アーケードの中は涼しい。立っているだけで汗が吹き出す気温と湿度の日でも、スルスル歩ける。歩きつかれれば、店舗の前に立てば漏れ出てきた空調に撫でられ汗が引く。

惚れた女と待ち合わせてはいないが御堂筋を一人で歩く。ひっかけ橋を渡ってもアイス屋はいつも見つけられないから、もう潰れてしまったのかもしれない。

蓬莱とりくろーおじさんの前に行列ができている。
たくさんの体臭と汗の酸っぱいにおいが混ざっている。

本町まで歩き、「toi books」という本屋さんにお邪魔した。

町屋良平さんのサイン会があると聞いてはるばるやってきた。
はるばると書いたが、それほど時間はかかっていないし、疲れもない。

大きくない本屋さんだけど、選書が素敵だった。

時間が早かったので一度toi booksを出て向かいのコーヒーショップに入る。
自家焙煎していて店の外まで香ばしくて苦い匂いが漂っていた。
好みのブレンドを選べるようだったが時間をかけると次のお客さんが来たり、店員さんの時間を奪ってしまうかもしれないと焦って、おすすめを聞いた。
迷わずにそれでと答えたが、
「酸っぱいのが苦手なので、苦味の強いやつで」
と言っておけばよかった。
来たアイスブレンドは酸っぱかった。
今まで飲んだコーヒーの中で一番酸っぱかった。レモンのフレーバーを混ぜているのかもしれない。
いつもしない経験ができたと思うようにする。

町屋さんはぬるっと入室した。
私は本人を前にした興奮とすべき表情がわからない焦りで終始ニヤニヤしていた。
サイン会の為に来たのであろう他の4人は、照れなのか、気まずさなのか町屋さんを一瞥した後、すぐに本棚のたくさんの本に視線を戻し、「そんなに興奮していませんよ感」を出していたのだけど、それは町屋さん自身に「あまり期待されていないのではないか」という勘違いを起こさせかねないぞと思い、はるばる大阪へ来た町屋さんに失礼なのではないかと思い始めると、いよいよ私は待ってましたとばかりに町屋さんに誰よりも視線を注ぎ、それゆえ逆にガンを飛ばしている失礼な奴みたいになって、誰か模範解答を教えてください。

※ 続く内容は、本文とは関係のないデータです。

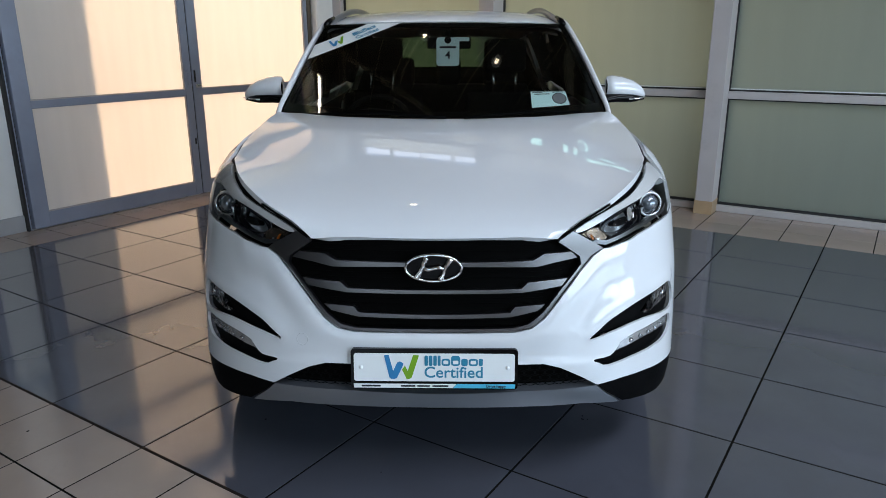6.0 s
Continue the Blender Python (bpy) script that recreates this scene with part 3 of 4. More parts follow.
def far(x, y, line):
    """The distance from a point to a chain of points."""
    best = 9.0
    for (x0, y0), (x1, y1) in zip(line[:-1], line[1:]):
        dx, dy = x1 - x0, y1 - y0
        t = min(max(((x - x0) * dx + (y - y0) * dy) / (dx * dx + dy * dy), 0), 1)
        best = min(best, math.hypot(x - x0 - dx * t, y - y0 - dy * t))
    return best


CHEEK = spline(GR_OUT + HEAD_LOW[1:3], 3, False)
BROWLINE = spline([(0.369, 0.545), (0.47, 0.603), (0.64, 0.645), (0.88, 0.664), (1.0, 0.655)], 3, False)


def bumper_at(a, z):
    """The bumper skin: a ridge round the grille, hollow cheeks, a brow over the fog lamps, a lower lip."""
    p = Vector(belt(a, z))
    b = abs(a)
    d = far(b, z, CHEEK)
    q = far(b, z, BROWLINE)
    up = min(max((z - 0.50) / 0.06, 0), 1)
    h = 0.0055 * (d / 0.035) * math.exp(1 - d / 0.035) * up
    h -= 0.006 * math.exp(-((d - 0.105) / 0.045) ** 2) * math.exp(-((z - 0.66) / 0.10) ** 2)
    h += 0.004 * math.exp(-(q / 0.024) ** 2)
    k = min(max((0.474 - z - 0.06 * max(b - 0.2, 0)) / 0.012, 0), 1)
    h += 0.004 * k * k * (3 - 2 * k) * min(max((0.62 - b) / 0.2, 0), 1)
    out = Vector((math.copysign(min(b, 1.5) / 1.6, a), -1 + min(b, 1.5) / 1.9, 0.0)).normalized()
    return tuple(p + out * h)


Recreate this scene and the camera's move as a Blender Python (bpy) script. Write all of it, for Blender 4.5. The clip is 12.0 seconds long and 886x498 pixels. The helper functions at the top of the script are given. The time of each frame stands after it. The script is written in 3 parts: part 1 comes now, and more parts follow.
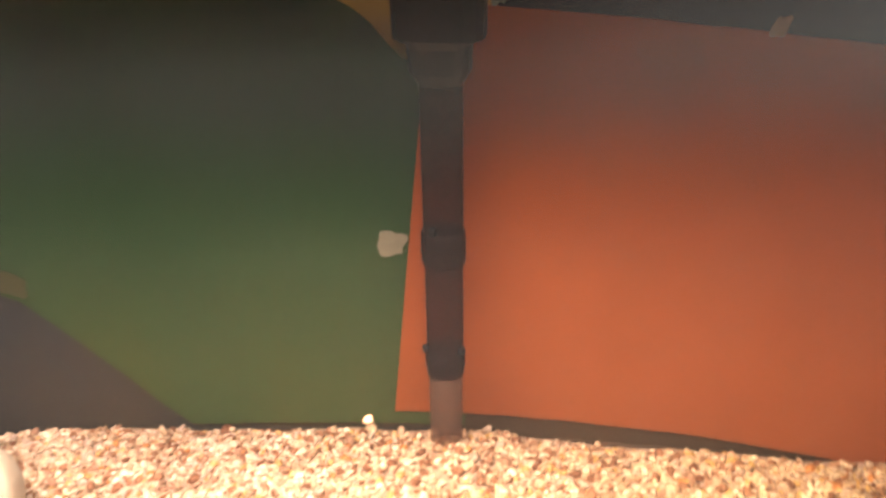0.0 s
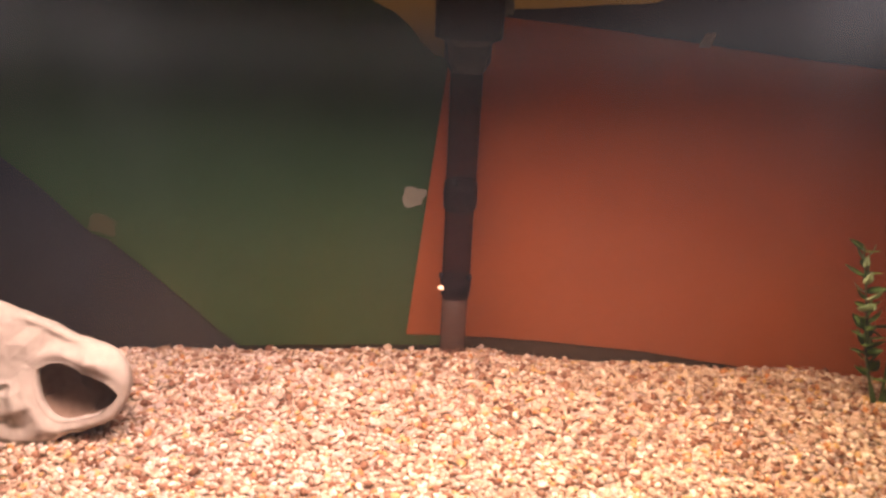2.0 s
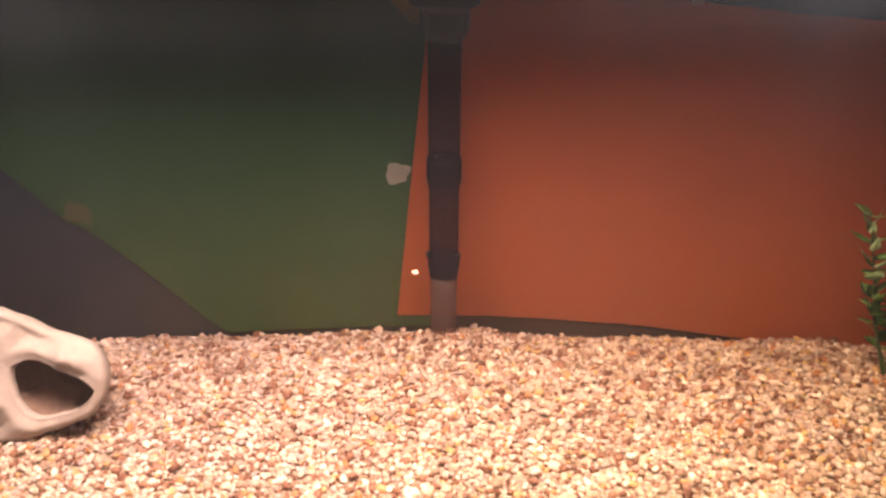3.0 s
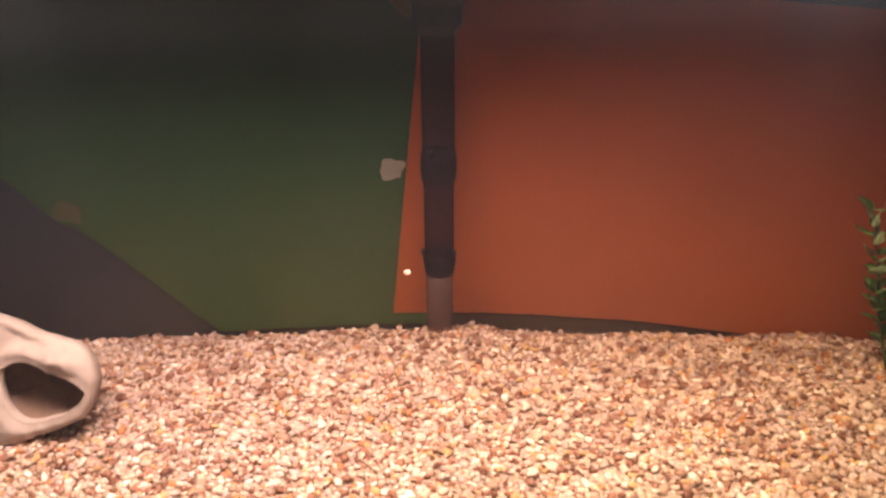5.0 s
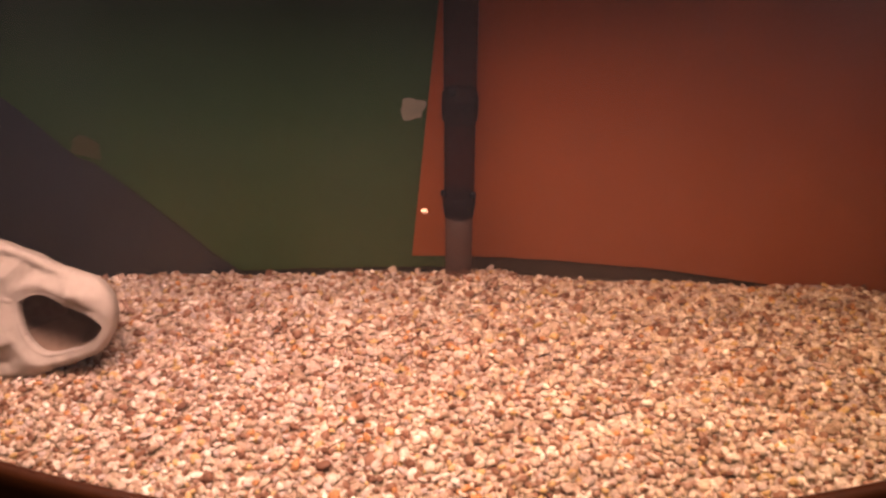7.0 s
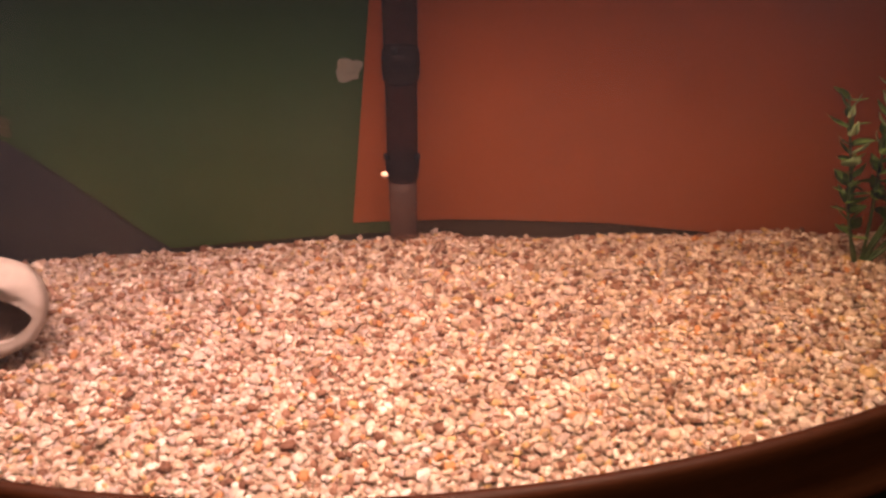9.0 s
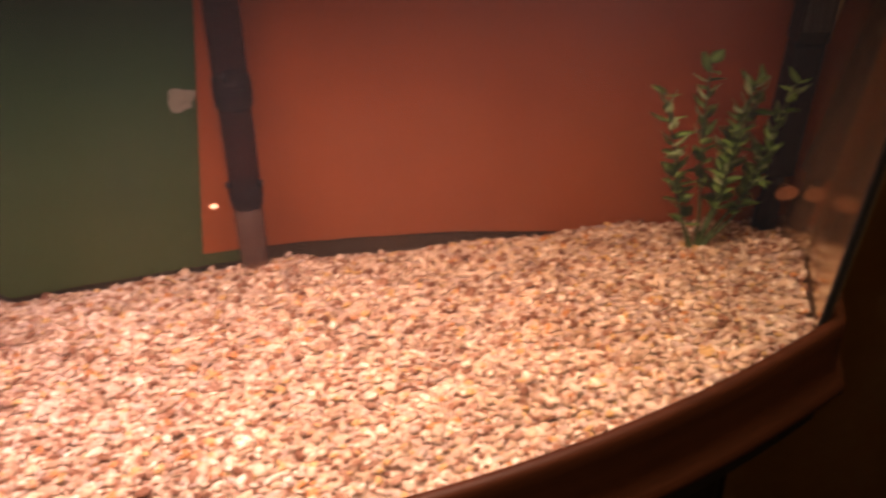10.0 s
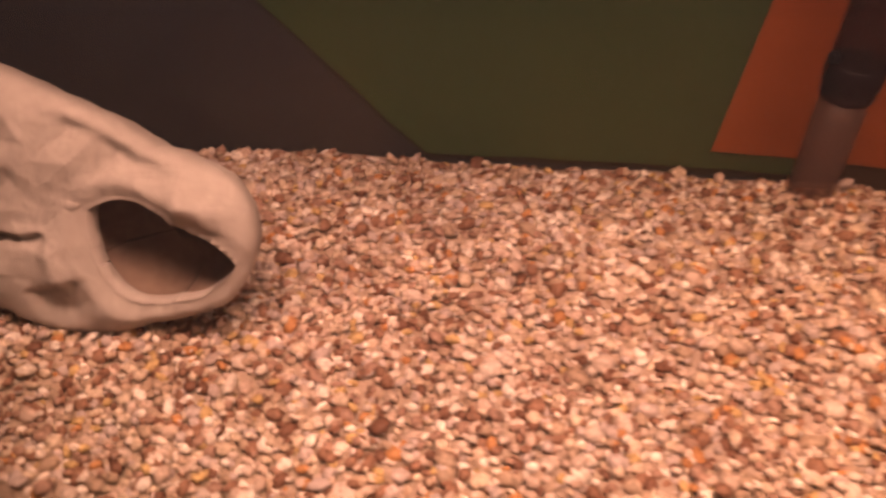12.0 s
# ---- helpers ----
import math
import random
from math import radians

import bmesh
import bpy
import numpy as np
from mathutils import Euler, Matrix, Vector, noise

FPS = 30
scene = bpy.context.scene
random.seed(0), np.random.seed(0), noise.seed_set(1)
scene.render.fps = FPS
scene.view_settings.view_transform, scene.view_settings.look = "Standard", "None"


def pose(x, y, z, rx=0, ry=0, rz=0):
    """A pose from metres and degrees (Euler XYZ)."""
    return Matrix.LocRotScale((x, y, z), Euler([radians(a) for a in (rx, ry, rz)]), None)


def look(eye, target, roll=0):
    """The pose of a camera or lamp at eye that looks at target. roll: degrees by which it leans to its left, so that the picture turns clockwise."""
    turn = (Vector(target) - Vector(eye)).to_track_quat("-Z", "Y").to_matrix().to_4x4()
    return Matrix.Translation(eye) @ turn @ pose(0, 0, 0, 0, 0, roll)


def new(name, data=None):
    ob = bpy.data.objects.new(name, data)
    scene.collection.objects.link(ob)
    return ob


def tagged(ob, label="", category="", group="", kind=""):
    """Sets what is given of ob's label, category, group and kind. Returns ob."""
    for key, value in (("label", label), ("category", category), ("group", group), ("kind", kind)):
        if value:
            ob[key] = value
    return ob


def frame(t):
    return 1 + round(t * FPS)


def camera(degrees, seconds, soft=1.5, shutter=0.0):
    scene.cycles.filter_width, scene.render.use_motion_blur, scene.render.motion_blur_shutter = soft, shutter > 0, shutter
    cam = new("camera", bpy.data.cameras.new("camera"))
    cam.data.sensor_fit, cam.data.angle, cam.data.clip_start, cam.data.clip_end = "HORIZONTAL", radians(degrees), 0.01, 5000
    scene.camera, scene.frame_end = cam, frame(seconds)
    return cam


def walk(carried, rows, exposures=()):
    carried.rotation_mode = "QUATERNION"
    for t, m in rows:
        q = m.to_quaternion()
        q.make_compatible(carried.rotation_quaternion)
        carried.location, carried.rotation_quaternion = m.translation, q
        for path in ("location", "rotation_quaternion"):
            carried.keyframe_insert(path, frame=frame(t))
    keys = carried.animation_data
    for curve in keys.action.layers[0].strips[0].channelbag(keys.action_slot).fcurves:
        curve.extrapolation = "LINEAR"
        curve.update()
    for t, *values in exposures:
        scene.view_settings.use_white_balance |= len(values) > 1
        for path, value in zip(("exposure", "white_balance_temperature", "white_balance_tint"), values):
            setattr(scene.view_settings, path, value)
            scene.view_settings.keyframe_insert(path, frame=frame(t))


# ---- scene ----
cam = camera(53.8, 12.0, soft=2.6, shutter=0.4)
PATH = [
    (0, (0.0695, -0.4314, 0.3237), (-0.2160, 1.3440, -0.5519), -3.65),
    (0.5, (0.0337, -0.5037, 0.3211), (-0.1451, 1.2914, -0.5424), -3.93),
    (0.8, (0.0160, -0.5321, 0.3507), (-0.0994, 1.1953, -0.6507), -3.38),
    (1, (-0.0014, -0.5655, 0.3345), (-0.0412, 1.1873, -0.6277), -3.32),
    (1.2, (-0.0143, -0.5813, 0.3473), (0.0209, 1.1470, -0.6586), -1.40),
    (1.5, (0.0032, -0.5918, 0.3490), (-0.0165, 1.1672, -0.6025), -1.25),
    (2, (0.0210, -0.5918, 0.3440), (-0.0680, 1.2243, -0.4890), 0.07),
    (2.5, (0.0396, -0.5763, 0.3349), (-0.0909, 1.2135, -0.5482), -2.78),
    (2.7, (0.0405, -0.5643, 0.3385), (-0.0904, 1.2173, -0.5609), -2.41),
    (4.3, (0.0543, -0.5707, 0.3411), (-0.0879, 1.2122, -0.5538), -3.11),
    (4.5, (0.0533, -0.5679, 0.3438), (-0.0863, 1.2025, -0.5762), -3.10),
    (5, (0.0463, -0.5543, 0.3380), (-0.0923, 1.2183, -0.5778), -3.06),
    (5.5, (0.0504, -0.5369, 0.3270), (-0.1300, 1.2374, -0.5781), -2.95),
    (5.7, (0.0512, -0.5457, 0.3211), (-0.1571, 1.1955, -0.6407), -3.30),
    (6, (0.0550, -0.5439, 0.3238), (-0.1666, 1.1632, -0.6945), -3.44),
    (6.5, (0.0526, -0.5500, 0.3268), (-0.1384, 1.1706, -0.6747), -3.01),
    (7, (0.0484, -0.5496, 0.3298), (-0.1438, 1.1635, -0.6843), -2.79),
    (7.2, (0.0491, -0.5507, 0.3286), (-0.1447, 1.1726, -0.6677), -2.99),
    (8.8, (0.0286, -0.5341, 0.3175), (0.0332, 1.1348, -0.7846), -1.76),
    (9, (0.0213, -0.5376, 0.3224), (0.0391, 1.1389, -0.7682), -2.25),
    (9.5, (0.0099, -0.5489, 0.3292), (0.0726, 1.1364, -0.7458), -2.37),
    (10, (0.0421, -0.5393, 0.3263), (0.3253, 1.1196, -0.7543), -2.71),
    (10.2, (0.0559, -0.5342, 0.3270), (0.3978, 1.1147, -0.7520), -1.34),
    (10.5, (0.0629, -0.5257, 0.3170), (0.2075, 1.1373, -0.7847), -1.58),
    (10.8, (0.0453, -0.5090, 0.3132), (-0.1121, 1.1200, -0.8365), -4.34),
    (11, (0.0286, -0.5013, 0.3029), (-0.2875, 1.1153, -0.8314), -3.65),
    (11.3, (0.0083, -0.4797, 0.2850), (-0.4909, 1.0810, -0.8618), -3.19),
    (11.5, (-0.0160, -0.4366, 0.2717), (-0.5366, 1.0680, -0.9388), -3.85),
    (11.8, (-0.0690, -0.3680, 0.2350), (-0.3900, 1.1480, -1.0170), -1.90),
    (12, (-0.0935, -0.3430, 0.2285), (-0.3900, 1.1220, -1.0780), -1.50),
]
EXPOSURE = [(0, 1.10, 6150, -22), (0.5, 0.62, 6100, -13), (1, 0.10, 6050, -1), (1.5, -0.18, 6250, 8), (2, 0.38, 5950, -1), (2.5, 0.42, 5850, -5), (4.5, 0.24, 5900, -3),
            (5, 0.18, 5900, -2), (5.5, 0.18, 5900, 2), (6, -0.22, 6300, 4), (6.5, -0.42, 6550, 9), (7.2, -0.30, 6600, 9), (9, -0.22, 6450, 11), (10, 0.02, 6600, 11),
            (10.5, 0.05, 6700, 8), (11, -0.38, 7000, 14), (11.5, -0.60, 7550, 18), (12, -0.74, 8000, 20)]
walk(cam, [(t, look(eye, target, roll)) for t, eye, target, roll in PATH], EXPOSURE)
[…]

購入した本を持って一番乗りで町屋さんのところへ行き、サインを書いてもらい、私自身も執筆している旨を伝えコメントをお願いすると、「一緒に書き続けましょう!!」というお言葉をいただき、俄然やる気な私。

その後も店内をうろうろして人が少なくなった頃にまた話しかけ、町屋さんがデビューするまでの年数を聞き、書き続けることの大切さを再確認した。

その空間にずっといたかったけど、そろそろ町屋さんにも店主さんにも鬱陶しがられるかもしれないと思い店を後にした。

本町から難波までの道すがら、待ちきれずに「全身が青春」を読み始める。

遠くから「ドンペリ入ります」と叫ぶ声が聞こえる。自転車に乗ったおじさんが何度も叫んでいた。
ドップラー効果で小さくなってゆく「ドンペリ入ります」を背中で聞きながら、大阪に来たなあと思った。

やっぱりひっかけ橋では、アイス屋も車で花売る人も見つけられなかったけど、腹を出しながら自転車にまたがるおじさんは見つけた。

気づけば和歌山に帰っていた。
「全身が青春」は半分ほど読み終わった。

僕の青春が、大阪ソウルバラードに乗って少し戻ってきた。